Can I run the full-precision model on an RTX 5090?

Not the bidirectional or chunk-causal modes. Those need ~49–51 GB of VRAM and the RTX 5090 has 32 GB. The only consumer-fit option is the distilled autoregressive variant with NVFP4 4-bit quantization, which trades an unmeasured fidelity delta for the headline 34-second generation time. Full-precision inference remains gated behind H100 or A100 80 GB datacenter cards.

Where does SANA-WM’s camera control break down in practice?

The Gated DeltaNet maintains a fixed D×D recurrent matrix that implicitly encodes scene appearance, there is no object-level or geometry representation. Degradation scales with scene dynamism rather than trajectory complexity: a static room viewed from extreme angles holds up better than a scene with moving subjects under a simple camera path. Beyond the validated 60-second window, recurrent state decay is uncharacterized.

How do SANA-WM’s benchmarks compare to Veo or Sora?
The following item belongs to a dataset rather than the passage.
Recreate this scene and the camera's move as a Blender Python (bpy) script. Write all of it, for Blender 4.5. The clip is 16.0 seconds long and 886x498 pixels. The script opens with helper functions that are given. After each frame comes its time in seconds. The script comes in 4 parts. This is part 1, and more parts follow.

There is no direct comparison. Closed models do not publish VBench scores under reproducible conditions, so SANA-WM’s 80.62/81.89 can only be measured against open baselines it already outperforms on throughput. The VBench sub-metrics, rotation error, translation error, CamMC, capture geometric fidelity, not perceptual quality or physical plausibility, which are the dimensions where closed models currently lead.

What would extending generation beyond 60 seconds require?

The GDN recurrent state is length-agnostic in principle, but the paper only trains and validates at 60 seconds (961 latent frames). Pushing further would stress the implicit scene representation and likely amplify the drift the authors already flag. A robust extension would need explicit 3D scene memory or a hierarchical architecture that periodically refreshes the recurrent state, both would increase VRAM demand and break the single-GPU economics that make SANA-WM notable.